The motives for ghosting are more complex. The ghoster is sincerely interested in acquiring another person's identity for his own ongoing use and therefore usually selects a person who is dead in order to avoid the risks that would occur if two living people used the same Social Security number. Generally, a ghoster is unwilling to sustain their existing identity and takes a new identity to get a fresh start in life. Unlike a typical identity thief, who squeezes quick profits from one stolen identity then moves on to the next victim, a ghoster may actively seek to acquire and ''maintain'' a respectable credit rating in their new identity.
Ghosting is largely a phenomenon of the 20th century. Before the arrival of the Social Security system, a person who possessed no identity documents (no birth records, no high school diploma) could live openly without incurring suspicion. Counterfeit identification could not be easily exposed as fake. Only with the arrival of income tax and social benefits in the 1920s did it become essential for every adult to possess an identity that was registered in government archives -- if not their own lawful identity, then one appropriated from a person no longer using it. In the 21st century, advances in technology have made ghosting increasingly difficult to achieve, while governments have increased the penalties for those who get caught.
Dashiell Hammett's novel ''The Maltese Falcon'' (1930) recounts the story, apparently based on a true case, of a businessman named Flitcraft who spontaneously abandons his career and his marriage, abruptly moving to another city and inventing another identity. If this incident did indeed occur in the 1920s or earlier, Flitcraft would have encountered little difficulty in establishing a new life without formal documents such as a birth certificate and Social Security number. If this had occurred ten years later, Flitcraft would have needed a ghost identity to begin his new life.
In the days before computerized databases, ghosting was easy to achieve -- especially in Britain, where birth certificates and death certificates are public documents. The General Register Office in London contains indexed registers of all births, deaths, marriages and adoptions in England and Wales. The typical ghoster might consult the Deaths index (black volumes, archived by year) for the period 15 years after his own birth, seeking records of the death of a man approximately 15 years old (that is, whose birthdate would be near the birthdate of the ghoster). Finding a suitable candidate, the ghoster would then consult the Births index (red volumes, in a different section of the Records Office) for the deceased person's date of birth. Armed with this knowledge, he could then pay a small fee to obtain a copy of the deceased's birth certificate. Using this document as the foundation for his stolen identity, the ghoster would gradually acquire evidence enabling him to pass himself off as the other person, still alive. Some of this evidence would be faked, with other evidence, such as school records, having been legitimately issued to the deceased person before his death. Other archives outside of Britain, such as the genealogy records of The Church of Jesus Christ of Latter-day Saints, have unwittingly served this same purpose of enabling ghosters to find new identities.

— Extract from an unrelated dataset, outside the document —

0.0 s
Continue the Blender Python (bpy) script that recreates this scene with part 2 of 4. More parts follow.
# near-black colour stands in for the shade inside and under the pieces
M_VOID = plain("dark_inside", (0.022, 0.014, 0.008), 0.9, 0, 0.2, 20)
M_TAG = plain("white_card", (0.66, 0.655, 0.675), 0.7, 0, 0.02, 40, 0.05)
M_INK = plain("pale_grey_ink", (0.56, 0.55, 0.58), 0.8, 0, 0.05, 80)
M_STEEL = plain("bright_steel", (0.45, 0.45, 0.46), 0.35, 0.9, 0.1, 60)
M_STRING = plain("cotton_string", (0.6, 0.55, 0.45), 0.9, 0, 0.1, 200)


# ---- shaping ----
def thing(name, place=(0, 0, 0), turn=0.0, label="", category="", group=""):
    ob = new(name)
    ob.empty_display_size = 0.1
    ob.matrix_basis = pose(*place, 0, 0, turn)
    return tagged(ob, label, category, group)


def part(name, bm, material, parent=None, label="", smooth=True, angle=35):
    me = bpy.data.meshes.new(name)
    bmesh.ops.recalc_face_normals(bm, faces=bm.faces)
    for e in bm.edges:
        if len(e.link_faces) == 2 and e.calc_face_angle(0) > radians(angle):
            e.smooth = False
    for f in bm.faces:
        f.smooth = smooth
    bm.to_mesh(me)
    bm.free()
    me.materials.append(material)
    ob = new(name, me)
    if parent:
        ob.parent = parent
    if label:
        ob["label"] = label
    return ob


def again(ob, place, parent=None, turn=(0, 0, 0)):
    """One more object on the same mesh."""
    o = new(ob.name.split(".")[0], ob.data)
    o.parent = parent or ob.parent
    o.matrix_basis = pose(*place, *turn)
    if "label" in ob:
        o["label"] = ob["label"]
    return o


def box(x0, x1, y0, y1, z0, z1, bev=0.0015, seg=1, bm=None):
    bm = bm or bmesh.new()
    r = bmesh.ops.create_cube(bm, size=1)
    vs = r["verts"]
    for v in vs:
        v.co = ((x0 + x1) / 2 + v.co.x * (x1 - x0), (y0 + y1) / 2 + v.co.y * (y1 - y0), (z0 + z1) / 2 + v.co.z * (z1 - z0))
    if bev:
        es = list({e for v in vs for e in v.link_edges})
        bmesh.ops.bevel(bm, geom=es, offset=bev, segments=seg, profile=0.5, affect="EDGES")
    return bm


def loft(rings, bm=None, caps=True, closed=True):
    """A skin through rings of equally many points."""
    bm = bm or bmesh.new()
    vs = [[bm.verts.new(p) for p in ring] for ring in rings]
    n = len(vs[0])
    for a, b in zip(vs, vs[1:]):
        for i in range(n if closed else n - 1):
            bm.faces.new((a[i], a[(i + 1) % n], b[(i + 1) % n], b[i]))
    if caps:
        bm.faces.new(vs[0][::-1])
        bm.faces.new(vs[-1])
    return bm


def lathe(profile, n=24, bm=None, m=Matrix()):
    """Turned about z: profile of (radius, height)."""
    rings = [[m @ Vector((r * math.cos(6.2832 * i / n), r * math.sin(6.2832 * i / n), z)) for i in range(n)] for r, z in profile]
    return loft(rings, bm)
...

It is easier for a female to appropriate a dead person's identity than it is for a man. For instance, a female ghoster can steal the identity of a dead female who had married and taken her husband's name. Detection is more difficult in this case because the death certificate and the birth certificate will show two different surnames. Also, gaps in the ghost identity's employment history (for the years between the ghost's death and the date when the ghoster claims that identity) will arouse less suspicion if the impostor is a female, who might conceivably have spent the transition years as a homemaker with no wages.
In the 1970s, a counterculture publishing firm in California named Eden Press published a pamphlet, ''The Paper Trip'', giving detailed instructions for acquiring a dead person's identity. Among other pointers, the pamphlet advised readers to search newspaper archives for old articles about an entire family getting killed in an accident while on vacation outside of their home state. This scenario offers several advantages to a ghoster:
* Because the incident involved multiple deaths, there are multiple candidates (of different ages, and both sexes) for an identity that the ghoster can steal.
* Because the entire family died in the same incident, the dead person whose identity is chosen for ghosting is not likely to have any immediate relatives who are still alive and aware of his death.
* Because the family died outside their home state, their birth records and death records are archived in two different states and are unlikely to be cross-referenced. Also, if the deceased family's remains were not returned to their home community for burial, the staffers in the local records office are unlikely to be aware that the family is deceased and will not be suspicious when someone claiming to be a member of this family requests a copy of his birth certificate.
* Because the deaths occurred years ago, new requests for an old birth certificate are unlikely to stir anyone's memory of that individual's death.
Whereas typical identity thieves will steal the credit rating of anyone, regardless of age, race or sex, a ghoster intends to ''live'' in the stolen identity and therefore usually seeks to acquire the identity of a dead person whose physical description strongly resembles the living ghoster's appearance: similar birthdate, height, sex, race or ethnic background. Rare exceptions are transsexual ghosters (see below), who seek to acquire the identity of a dead person of the opposite sex but otherwise resemble the ghoster as much as possible.